Problem statement. Return, word for word, every line that follows.
********************
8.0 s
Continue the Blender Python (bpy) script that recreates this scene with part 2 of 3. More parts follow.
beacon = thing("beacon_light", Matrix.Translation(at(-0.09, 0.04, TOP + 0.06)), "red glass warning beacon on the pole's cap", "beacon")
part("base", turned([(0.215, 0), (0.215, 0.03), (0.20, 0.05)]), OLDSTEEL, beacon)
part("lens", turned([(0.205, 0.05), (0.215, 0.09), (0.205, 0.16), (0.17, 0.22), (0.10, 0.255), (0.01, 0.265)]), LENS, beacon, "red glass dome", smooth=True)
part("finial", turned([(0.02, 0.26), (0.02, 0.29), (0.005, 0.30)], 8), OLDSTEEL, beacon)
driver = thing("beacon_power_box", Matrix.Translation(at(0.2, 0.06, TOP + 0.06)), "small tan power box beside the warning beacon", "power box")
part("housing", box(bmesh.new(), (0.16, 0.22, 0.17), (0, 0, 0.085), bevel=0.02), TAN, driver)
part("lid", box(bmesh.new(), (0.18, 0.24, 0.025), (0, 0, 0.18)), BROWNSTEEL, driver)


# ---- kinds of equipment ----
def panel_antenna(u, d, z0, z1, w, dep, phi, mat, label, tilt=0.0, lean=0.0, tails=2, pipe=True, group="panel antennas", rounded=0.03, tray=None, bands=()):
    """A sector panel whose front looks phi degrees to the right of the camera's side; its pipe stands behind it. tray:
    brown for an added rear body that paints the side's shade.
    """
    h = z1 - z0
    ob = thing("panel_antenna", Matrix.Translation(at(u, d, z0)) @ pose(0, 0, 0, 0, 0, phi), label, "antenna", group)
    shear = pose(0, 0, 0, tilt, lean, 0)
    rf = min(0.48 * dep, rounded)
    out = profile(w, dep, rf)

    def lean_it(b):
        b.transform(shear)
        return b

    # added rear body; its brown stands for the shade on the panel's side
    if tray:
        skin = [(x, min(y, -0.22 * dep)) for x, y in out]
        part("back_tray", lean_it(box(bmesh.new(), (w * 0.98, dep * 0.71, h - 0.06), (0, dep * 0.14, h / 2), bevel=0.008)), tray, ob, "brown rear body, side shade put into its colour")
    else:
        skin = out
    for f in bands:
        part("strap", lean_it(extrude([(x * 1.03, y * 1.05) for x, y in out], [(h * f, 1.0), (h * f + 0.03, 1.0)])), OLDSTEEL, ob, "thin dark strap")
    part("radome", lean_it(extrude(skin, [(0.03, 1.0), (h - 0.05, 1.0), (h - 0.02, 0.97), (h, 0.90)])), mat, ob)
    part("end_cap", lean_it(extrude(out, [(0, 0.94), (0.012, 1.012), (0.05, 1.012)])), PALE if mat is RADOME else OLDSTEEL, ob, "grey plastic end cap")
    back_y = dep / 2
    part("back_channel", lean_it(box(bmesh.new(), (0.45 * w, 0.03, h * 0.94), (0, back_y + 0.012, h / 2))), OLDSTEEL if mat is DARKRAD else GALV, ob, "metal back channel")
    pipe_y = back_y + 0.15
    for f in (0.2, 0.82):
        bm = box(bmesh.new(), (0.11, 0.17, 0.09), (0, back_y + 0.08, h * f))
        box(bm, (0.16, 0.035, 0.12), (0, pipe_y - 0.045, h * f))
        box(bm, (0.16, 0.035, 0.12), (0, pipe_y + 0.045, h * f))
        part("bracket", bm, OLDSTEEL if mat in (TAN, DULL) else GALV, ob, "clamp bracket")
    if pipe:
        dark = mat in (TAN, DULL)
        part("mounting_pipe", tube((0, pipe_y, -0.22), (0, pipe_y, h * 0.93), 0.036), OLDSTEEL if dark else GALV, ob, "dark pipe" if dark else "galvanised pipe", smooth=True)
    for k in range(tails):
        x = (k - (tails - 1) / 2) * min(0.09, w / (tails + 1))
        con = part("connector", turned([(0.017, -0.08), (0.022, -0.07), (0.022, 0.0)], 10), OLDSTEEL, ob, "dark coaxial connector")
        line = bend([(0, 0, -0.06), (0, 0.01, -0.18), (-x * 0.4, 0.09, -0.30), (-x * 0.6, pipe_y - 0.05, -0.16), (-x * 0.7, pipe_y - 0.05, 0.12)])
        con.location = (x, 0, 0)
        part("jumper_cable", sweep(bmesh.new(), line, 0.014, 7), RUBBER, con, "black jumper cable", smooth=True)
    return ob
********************
The reply.
8.0 s
Continue the Blender Python (bpy) script that recreates this scene with part 2 of 3. More parts follow.
beacon = thing("beacon_light", Matrix.Translation(at(-0.09, 0.04, TOP + 0.06)), "red glass warning beacon on the pole's cap", "beacon")
part("base", turned([(0.215, 0), (0.215, 0.03), (0.20, 0.05)]), OLDSTEEL, beacon)
part("lens", turned([(0.205, 0.05), (0.215, 0.09), (0.205, 0.16), (0.17, 0.22), (0.10, 0.255), (0.01, 0.265)]), LENS, beacon, "red glass dome", smooth=True)
part("finial", turned([(0.02, 0.26), (0.02, 0.29), (0.005, 0.30)], 8), OLDSTEEL, beacon)
driver = thing("beacon_power_box", Matrix.Translation(at(0.2, 0.06, TOP + 0.06)), "small tan power box beside the warning beacon", "power box")
part("housing", box(bmesh.new(), (0.16, 0.22, 0.17), (0, 0, 0.085), bevel=0.02), TAN, driver)
part("lid", box(bmesh.new(), (0.18, 0.24, 0.025), (0, 0, 0.18)), BROWNSTEEL, driver)


# ---- kinds of equipment ----
def panel_antenna(u, d, z0, z1, w, dep, phi, mat, label, tilt=0.0, lean=0.0, tails=2, pipe=True, group="panel antennas", rounded=0.03, tray=None, bands=()):
    """A sector panel whose front looks phi degrees to the right of the camera's side; its pipe stands behind it. tray:
    brown for an added rear body that paints the side's shade.
    """
    h = z1 - z0
    ob = thing("panel_antenna", Matrix.Translation(at(u, d, z0)) @ pose(0, 0, 0, 0, 0, phi), label, "antenna", group)
    shear = pose(0, 0, 0, tilt, lean, 0)
    rf = min(0.48 * dep, rounded)
    out = profile(w, dep, rf)

    def lean_it(b):
        b.transform(shear)
        return b

    # added rear body; its brown stands for the shade on the panel's side
    if tray:
        skin = [(x, min(y, -0.22 * dep)) for x, y in out]
        part("back_tray", lean_it(box(bmesh.new(), (w * 0.98, dep * 0.71, h - 0.06), (0, dep * 0.14, h / 2), bevel=0.008)), tray, ob, "brown rear body, side shade put into its colour")
    else:
        skin = out
    for f in bands:
        part("strap", lean_it(extrude([(x * 1.03, y * 1.05) for x, y in out], [(h * f, 1.0), (h * f + 0.03, 1.0)])), OLDSTEEL, ob, "thin dark strap")
    part("radome", lean_it(extrude(skin, [(0.03, 1.0), (h - 0.05, 1.0), (h - 0.02, 0.97), (h, 0.90)])), mat, ob)
    part("end_cap", lean_it(extrude(out, [(0, 0.94), (0.012, 1.012), (0.05, 1.012)])), PALE if mat is RADOME else OLDSTEEL, ob, "grey plastic end cap")
    back_y = dep / 2
    part("back_channel", lean_it(box(bmesh.new(), (0.45 * w, 0.03, h * 0.94), (0, back_y + 0.012, h / 2))), OLDSTEEL if mat is DARKRAD else GALV, ob, "metal back channel")
    pipe_y = back_y + 0.15
    for f in (0.2, 0.82):
        bm = box(bmesh.new(), (0.11, 0.17, 0.09), (0, back_y + 0.08, h * f))
        box(bm, (0.16, 0.035, 0.12), (0, pipe_y - 0.045, h * f))
        box(bm, (0.16, 0.035, 0.12), (0, pipe_y + 0.045, h * f))
        part("bracket", bm, OLDSTEEL if mat in (TAN, DULL) else GALV, ob, "clamp bracket")
    if pipe:
        dark = mat in (TAN, DULL)
        part("mounting_pipe", tube((0, pipe_y, -0.22), (0, pipe_y, h * 0.93), 0.036), OLDSTEEL if dark else GALV, ob, "dark pipe" if dark else "galvanised pipe", smooth=True)
    for k in range(tails):
        x = (k - (tails - 1) / 2) * min(0.09, w / (tails + 1))
        con = part("connector", turned([(0.017, -0.08), (0.022, -0.07), (0.022, 0.0)], 10), OLDSTEEL, ob, "dark coaxial connector")
        line = bend([(0, 0, -0.06), (0, 0.01, -0.18), (-x * 0.4, 0.09, -0.30), (-x * 0.6, pipe_y - 0.05, -0.16), (-x * 0.7, pipe_y - 0.05, 0.12)])
        con.location = (x, 0, 0)
        part("jumper_cable", sweep(bmesh.new(), line, 0.014, 7), RUBBER, con, "black jumper cable", smooth=True)
    return ob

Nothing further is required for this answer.